Em 1914 Altino Arantes, presidente do Estado de São Paulo, contratou Ugo Pizzoli, pelo período de seis meses, para ministrar cursos de alta cultura pedagógica, assim se dizia, para os diversos graus de hierarquia do magistério primário. Salvaguardado por Thompson e secundado por Quaglio, o apostolo della pedagogia scientifica ministrou um curso livre e popular de antropologia pedagógica e psicologia experimental para um grupo de professores do interior do Estado, e outro, de alta cultura pedagógica, para diretores de grupos e inspetores escolares.
(…)
Quanto a Clemente Quaglio, este permaneceu como encarregado do gabinete até 1930, ano de sua aposentadoria. Na mesma década, o laboratório, cuja aparelhagem fora artística e engenhosamente projetada por Pizzoli, foi incorporado à Faculdade de Filosofia, Ciências e Letras da Universidade de São Paulo. Todavia, vale lembrar que desde 1925, Manoel Bergström Lourenço Filho, professor de Psicologia e Pedagogia da Escola Normal da Praça, já ocupava as instalações do referido gabinete. (…)

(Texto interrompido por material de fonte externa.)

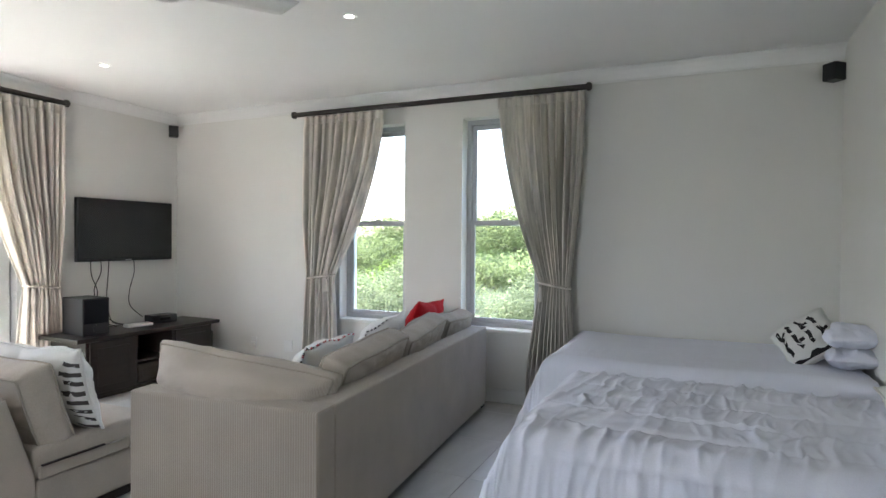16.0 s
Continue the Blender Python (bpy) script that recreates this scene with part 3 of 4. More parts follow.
def edge_round(n):
    """The round of the edge in u, v."""
    for i in range(4 * n):
        k, q = divmod(i, n)
        a = 2 * q / n - 1
        yield ((a, -1.0), (1.0, a), (-a, 1.0), (-1.0, -a))[k]


def pillow(f, gusset, n=28):
    bm = bmesh.new()
    rows = {}
    for side in (1, -1):
        for i in range(n + 1):
            for j in range(n + 1):
                if side == -1 and not gusset and (i in (0, n) or j in (0, n)):
                    rows[side, i, j] = rows[1, i, j]
                else:
                    rows[side, i, j] = bm.verts.new(f(2 * i / n - 1, 2 * j / n - 1, side))
        for i in range(n):
            for j in range(n):
                q = (rows[side, i, j], rows[side, i + 1, j], rows[side, i + 1, j + 1], rows[side, i, j + 1])
                bm.faces.new(q if side == -1 else q[::-1])
    if gusset:
        loop = [(i, 0) for i in range(n)] + [(n, j) for j in range(n)] + [(n - i, n) for i in range(n)] + [(0, n - j) for j in range(n)]
        rings = [[rows[-1, i, j] for i, j in loop]]
        for k in (0.25, 0.5, 0.75):
            ring = []
            for i, j in loop:
                a, b = rows[-1, i, j].co, rows[1, i, j].co
                u, v = 2 * i / n - 1, 2 * j / n - 1
                out = Vector((u if abs(u) == 1 else 0, 0, v if abs(v) == 1 else 0)).normalized()
                bulge = 0.016 * math.sin(math.pi * k) * (1 + 0.7 * noise.noise(Vector((u * 6, k * 2, v * 6))))
                ring.append(bm.verts.new(a.lerp(b, k) + out * bulge))
            rings.append(ring)
        rings.append([rows[1, i, j] for i, j in loop])
        m = len(loop)
        for a, b in zip(rings, rings[1:]):
            for k in range(m):
                bm.faces.new((a[k], a[(k + 1) % m], b[(k + 1) % m], b[k]))
    return bm


def cushion(name, label, m, w, h, t, mat, pipe, seed, category="cushion", group="", gusset=0.0, rear=1.0, shape=None, pipe_r=0.0055):
    c = thing(name, label, category, group, m=m)
    f = stuffed(w, h, t, gusset, seed, rear, shape)
    part("cover", pillow(f, gusset), mat, c, smooth=True)
    for side in ((1, -1) if gusset else (1,)):
        loop = [f(u, v, side) for u, v in edge_round(28)]
        part("piping", sweep(loop + loop[:1], pipe_r, 6), pipe, c, smooth=True)
    return c, f


def patch(f, side, u0, u1, v0, v1, nu=3, nv=8, off=0.003, warp=None):
    """A printed patch that lies on a cushion's skin."""
    def g(a, b):
        u, v = u0 + (u1 - u0) * a, v0 + (v1 - v0) * b
        if warp:
            u, v = warp(u, v, a, b)
        return f(u, v, side, off)
    return grid(nu, nv, g)


def slab(x0, x1, y0, y1, z0, z1, r=0.03, seg=3):
    return box(x0, x1, y0, y1, z0, z1, r, seg)


# long sofa, its back towards the beds
SA = pose(2.395, 6.415, 0, 0, 0, 4.2)
sofa = thing("sofa", "beige corduroy three-seat sofa with loose cushions", "sofa", "sofa set", m=SA)
part("back", slab(0.1315, 2.36, 0.0, 0.13, 0.055, 0.635, 0.010), CORDX, sofa)
part("arm", slab(0.0, 0.131, 0.0, 0.93, 0.055, 0.635, 0.012), CORDY, sofa)
part("arm", slab(2.362, 2.50, 0.03, 0.95, 0.055, 0.555, 0.025), CORDY, sofa)
part("base", slab(0.132, 2.358, 0.132, 0.92, 0.06, 0.27, 0.012), FABRIC, sofa)
for k in range(3):
    part("seat_cushion", slab(0.135 + 0.741 * k, 0.135 + 0.741 * (k + 1) - 0.004, 0.14, 0.95, 0.272, 0.40, 0.03), FABRIC, sofa, smooth=True)
for fx, fy in ((0.04, 0.04), (2.44, 0.07), (0.04, 0.87), (2.44, 0.87)):
    part("foot", box(fx - 0.03, fx + 0.03, fy - 0.03, fy + 0.03, 0.0, 0.0545, 0.004), SOFAFOOT, sofa)


def on_sofa(u, v, z, rx=0, ry=0, rz=0):
    return SA @ pose(u, v, z, rx, ry, rz)


BC = "plump beige corduroy back cushion with piped edge"


def slump(p, u, v):
    """Sits high at one end and sags into the corner at the other."""
    k = (1 - u) / 2
    top = (v + 1) / 2
    sag = 0.21 * k ** 1.4
    return Vector((p.x - 0.06 * k * k * top, p.y * (1 + 0.40 * math.sin(math.pi * k * 0.75)), (p.z + 0.19) * (1 - sag * top) - 0.19))


cushion("back_cushion", "slumped beige corduroy cushion in the sofa corner", on_sofa(0.275, 0.575, 0.588, 0, 0, 90), 0.90, 0.41, 0.36, CORDX, PIPING, 1, group="sofa back cushions", gusset=0.06, shape=slump)
cushion("back_cushion", BC, on_sofa(0.765, 0.225, 0.572, 19, -3, 1), 0.74, 0.39, 0.27, FABRIC, PIPING, 2, group="sofa back cushions", gusset=0.13, rear=0.3)
cushion("back_cushion", BC, on_sofa(1.46, 0.225, 0.572, 18, -4, 2), 0.68, 0.39, 0.27, FABRIC, PIPING, 3, group="sofa back cushions", gusset=0.13, rear=0.3)
cushion("back_cushion", BC, on_sofa(2.085, 0.225, 0.565, 18, 2, 0), 0.56, 0.38, 0.27, FABRIC, PIPING, 4, group="sofa back cushions", gusset=0.13, rear=0.3)


def braid(parent, f, a, b, mat, step):
    """Short stitched pieces along a stretch of the edge."""
    pts = [f(u, v, 1) for u, v in edge_round(56)]
    for k in range(a, b, step):
        part("stitch", tube(pts[k % 224], pts[(k + 3) % 224], 0.0055, n=8), mat, parent, smooth=True)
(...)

Proferiu conferências em espanhol, italiano, alemão e esperanto, em capitais culturais estrangeiras, a saber: Nova filosofia, em Lisboa, Nuova teoria della conoscenza em Buenos Aires, Was ist kultur? (Cos’é la cultura?), em Berlim, e Filosofia dell’Arte Pura ossia L’Arte in interiore homine, em Roma. Em sinal de reconhecimento à sua autoridade intelectual e científica, foi eleito conselheiro do Instituto Ítalo-Brasileiro de Alta Cultura de São Paulo, sócio honorário da Biblioteca Partenopeu de História, Ciência, Letras e Arte “Ernesto Palumbo”, de Nápoles, e recebeu o título de Grande Officiale di Grazia Registrale da Ordem Militar de Santa Brígida, Svezia, Itália.
Por fim, as realizações de Clemente Quaglio concretizaram-se em circunstâncias intelectualmente efervescentes e socialmente instáveis, protagonizadas por sujeitos históricos dotados de exuberante consciência social e de ruptura. Em síntese: a totalidade de sua obra explicita uma produção original, ampla e interdisciplinar, concretizada por um professor primário autodidata, porém em conexão aberta com as verdades conquistadas pela ciência experimental.